Ellie Kemper has responded to backlash about her 1999 involvement in a St. Louis debutante ball with racist origins.
“The century-old organization that hosted the debutante ball had an unquestionably racist, sexist, and elitist past. I was not aware of this history at the time, but ignorance is no excuse. I was old enough to have educated myself before getting involved,” Kemper wrote Monday on Instagram.
After a Twitter user posted last week about the existence of the Veiled Prophet Ball, others quickly circulated newsletter clippings that showed Kemper’s participation in the event. According to the St. Louis Post-Dispatch archives, Kemper, who was a 19-year-old Princeton University freshman at the time, was crowned the Queen of Love and Beauty at the Veiled Prophet Ball on Dec. 24, 1999, at the Adam’s Mark Hotel. The hotel was turned into the Hyatt Regency St. Louis Riverfront in 2008.
“I unequivocally deplore, denounce, and reject white supremacy. At the same time, I acknowledge that because of my race and my privilege, I am the beneficiary of a system that dispensed unequal justice and unequal rewards,” she continued.

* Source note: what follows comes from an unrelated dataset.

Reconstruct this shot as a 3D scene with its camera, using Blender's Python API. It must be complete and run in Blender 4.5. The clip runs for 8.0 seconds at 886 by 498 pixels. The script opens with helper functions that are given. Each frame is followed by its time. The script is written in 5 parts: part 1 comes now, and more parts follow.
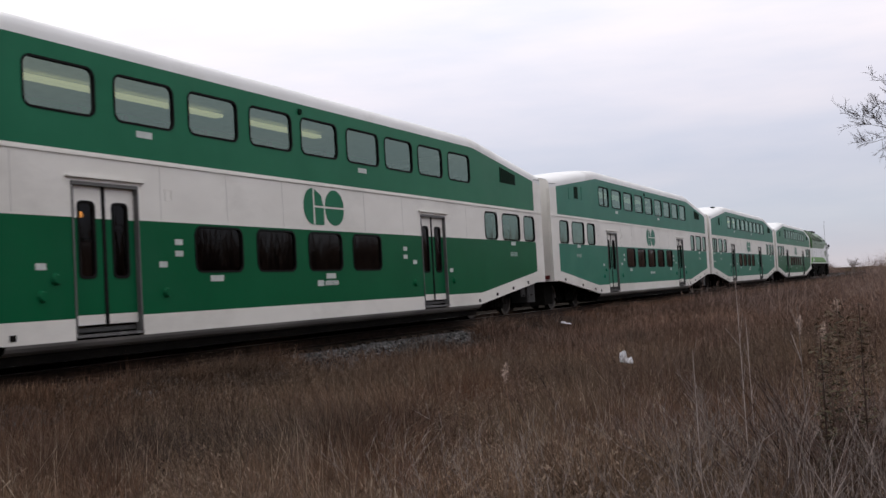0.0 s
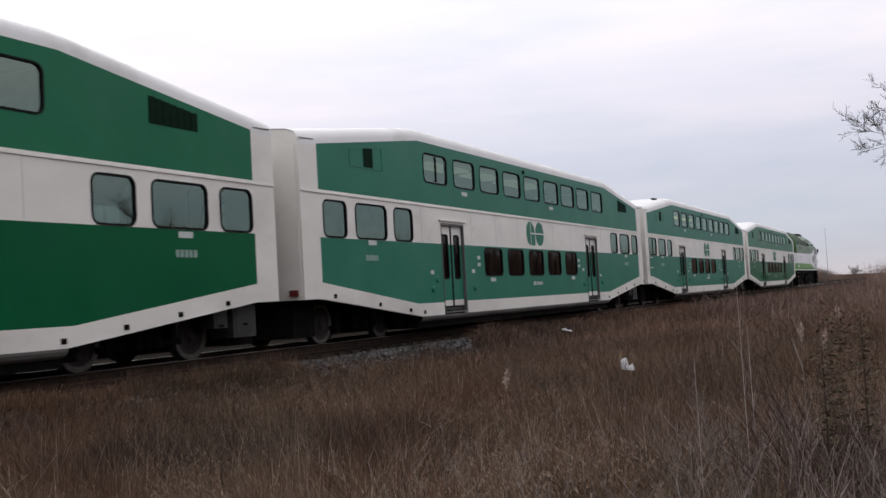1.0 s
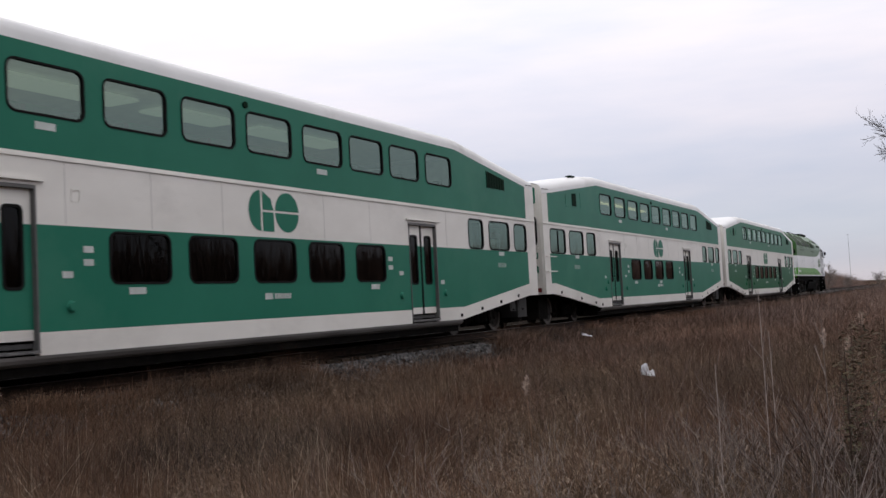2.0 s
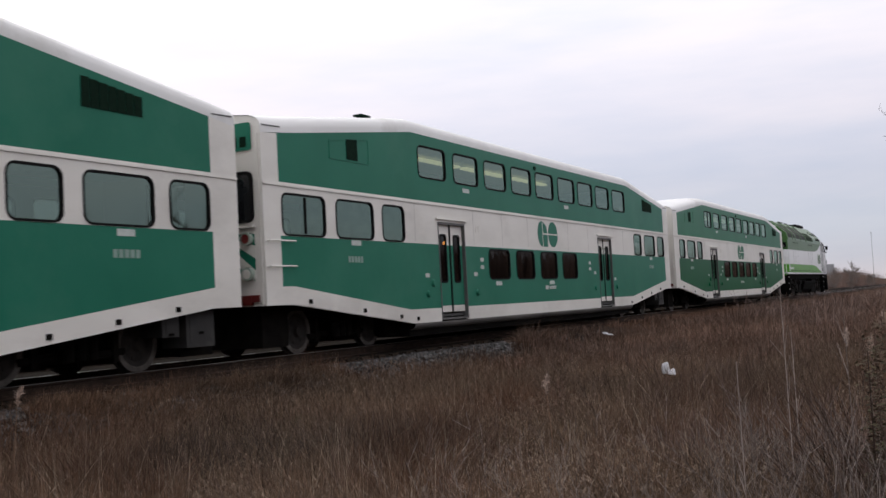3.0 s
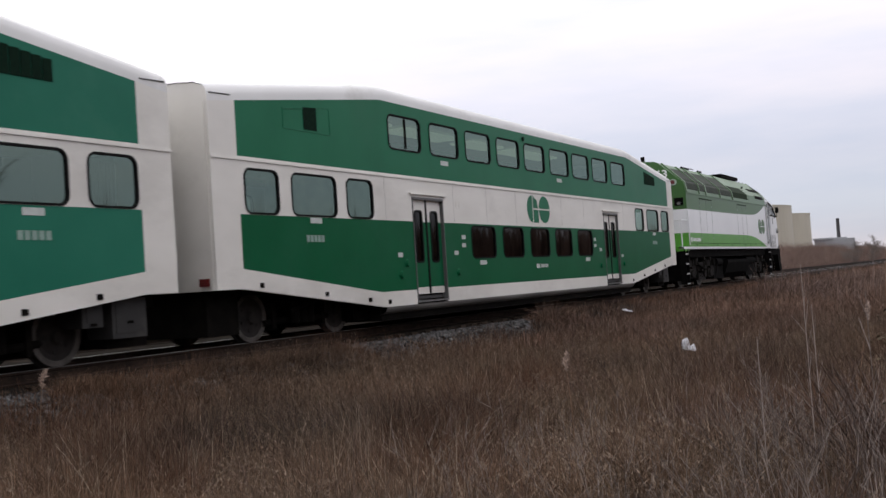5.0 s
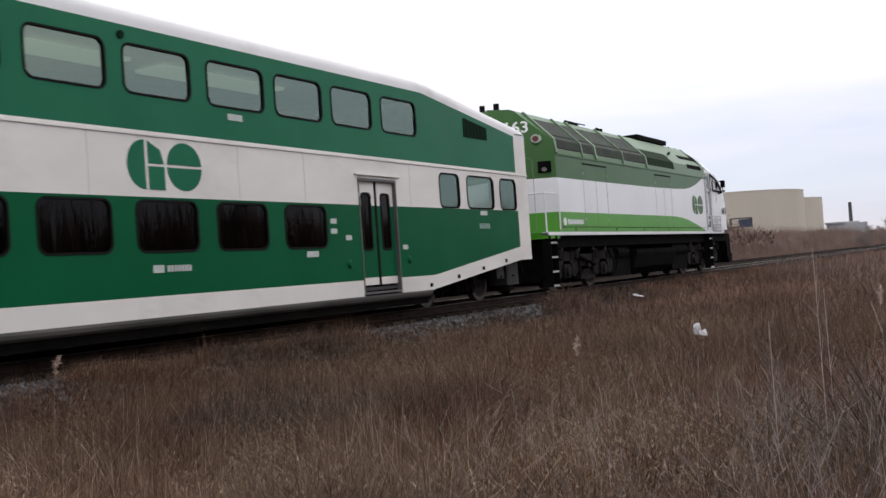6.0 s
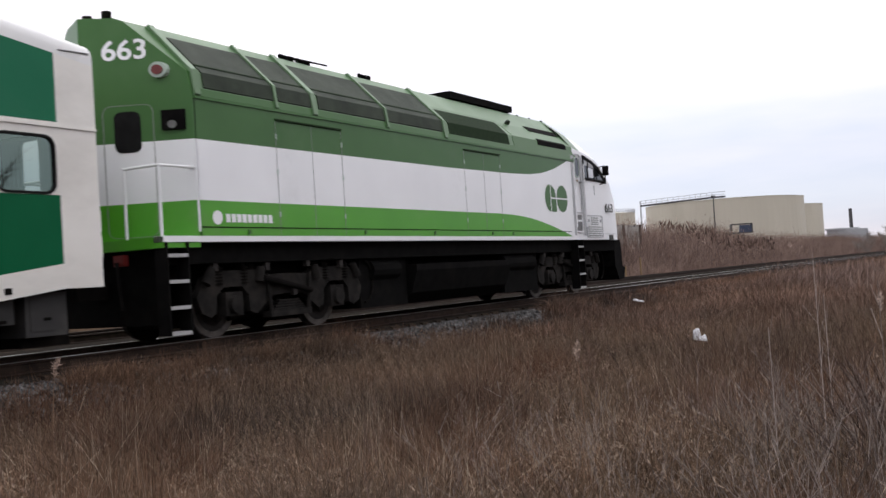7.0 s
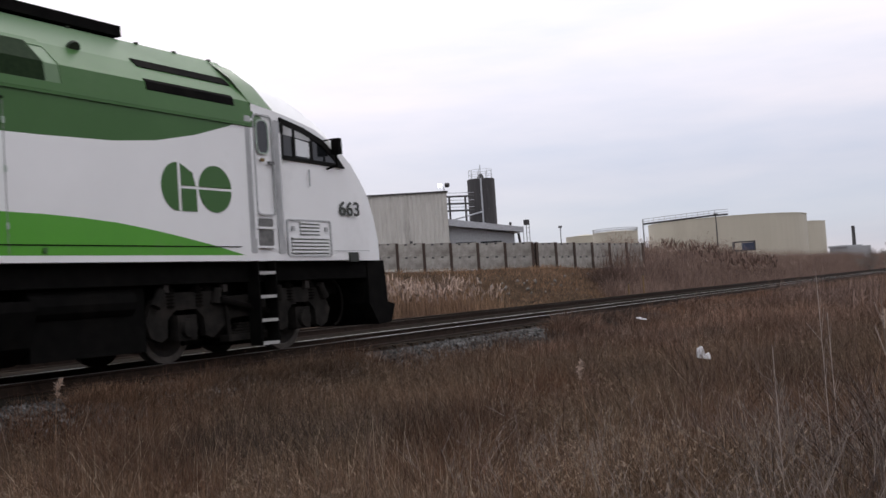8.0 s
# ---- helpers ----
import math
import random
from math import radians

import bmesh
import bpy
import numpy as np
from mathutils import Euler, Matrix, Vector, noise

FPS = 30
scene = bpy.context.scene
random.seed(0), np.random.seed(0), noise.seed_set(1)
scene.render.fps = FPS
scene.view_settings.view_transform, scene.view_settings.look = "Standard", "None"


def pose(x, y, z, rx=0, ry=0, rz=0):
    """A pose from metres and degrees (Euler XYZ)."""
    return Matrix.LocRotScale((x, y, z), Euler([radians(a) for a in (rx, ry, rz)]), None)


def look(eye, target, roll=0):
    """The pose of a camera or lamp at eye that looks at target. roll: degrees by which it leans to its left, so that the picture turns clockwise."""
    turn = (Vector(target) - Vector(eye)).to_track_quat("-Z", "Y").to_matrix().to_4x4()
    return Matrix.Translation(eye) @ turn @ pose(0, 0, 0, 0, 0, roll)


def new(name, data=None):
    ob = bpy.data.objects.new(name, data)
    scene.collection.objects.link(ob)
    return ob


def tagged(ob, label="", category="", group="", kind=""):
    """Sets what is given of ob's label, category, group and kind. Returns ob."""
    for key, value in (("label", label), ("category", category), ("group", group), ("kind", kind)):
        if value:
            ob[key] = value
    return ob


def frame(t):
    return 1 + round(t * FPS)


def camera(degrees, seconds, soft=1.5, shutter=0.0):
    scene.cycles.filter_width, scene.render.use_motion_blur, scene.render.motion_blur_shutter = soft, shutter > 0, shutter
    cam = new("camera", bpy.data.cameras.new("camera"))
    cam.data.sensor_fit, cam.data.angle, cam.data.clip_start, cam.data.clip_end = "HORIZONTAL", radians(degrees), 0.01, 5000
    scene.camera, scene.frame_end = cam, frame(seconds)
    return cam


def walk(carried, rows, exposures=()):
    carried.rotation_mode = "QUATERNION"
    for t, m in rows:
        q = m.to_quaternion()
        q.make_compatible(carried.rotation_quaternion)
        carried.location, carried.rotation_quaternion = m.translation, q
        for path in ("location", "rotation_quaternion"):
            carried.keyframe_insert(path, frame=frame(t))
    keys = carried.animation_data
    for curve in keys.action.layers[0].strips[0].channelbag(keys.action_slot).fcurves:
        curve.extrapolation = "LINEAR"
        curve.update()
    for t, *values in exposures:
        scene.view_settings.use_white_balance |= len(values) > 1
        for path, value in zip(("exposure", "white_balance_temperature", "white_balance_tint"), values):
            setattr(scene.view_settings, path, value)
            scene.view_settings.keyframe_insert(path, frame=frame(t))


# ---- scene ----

Founded in 1878 by 14 wealthy St. Louis businessmen, the Veiled Prophet Organization was partly created in “response to growing labor unrest in the city, much of it involving cooperation between white and Black workers,” and barred African Americans and Jewish Americans from joining, according to an article published by The Atlantic in 2014. In fact, the first Veiled Prophet was St. Louis Police Commissioner John G. Priest, who helped thwart the Great Railroad Strike of 1877. A resurfaced illustration of him donning a hood and white robes, and holding a shotgun and pistol, has drawn renewed comparisons to the Ku Klux Klan, but the event has no known associations with the white supremacist group.
“There is very natural temptation, when you become the subject of internet criticism, to tell yourself that your detractors are getting it wrong. But at some point last week, I realized that a lot of the forces behind the criticism are forces that I’ve spent my life supporting and agreeing with,” Kemper’s statement read.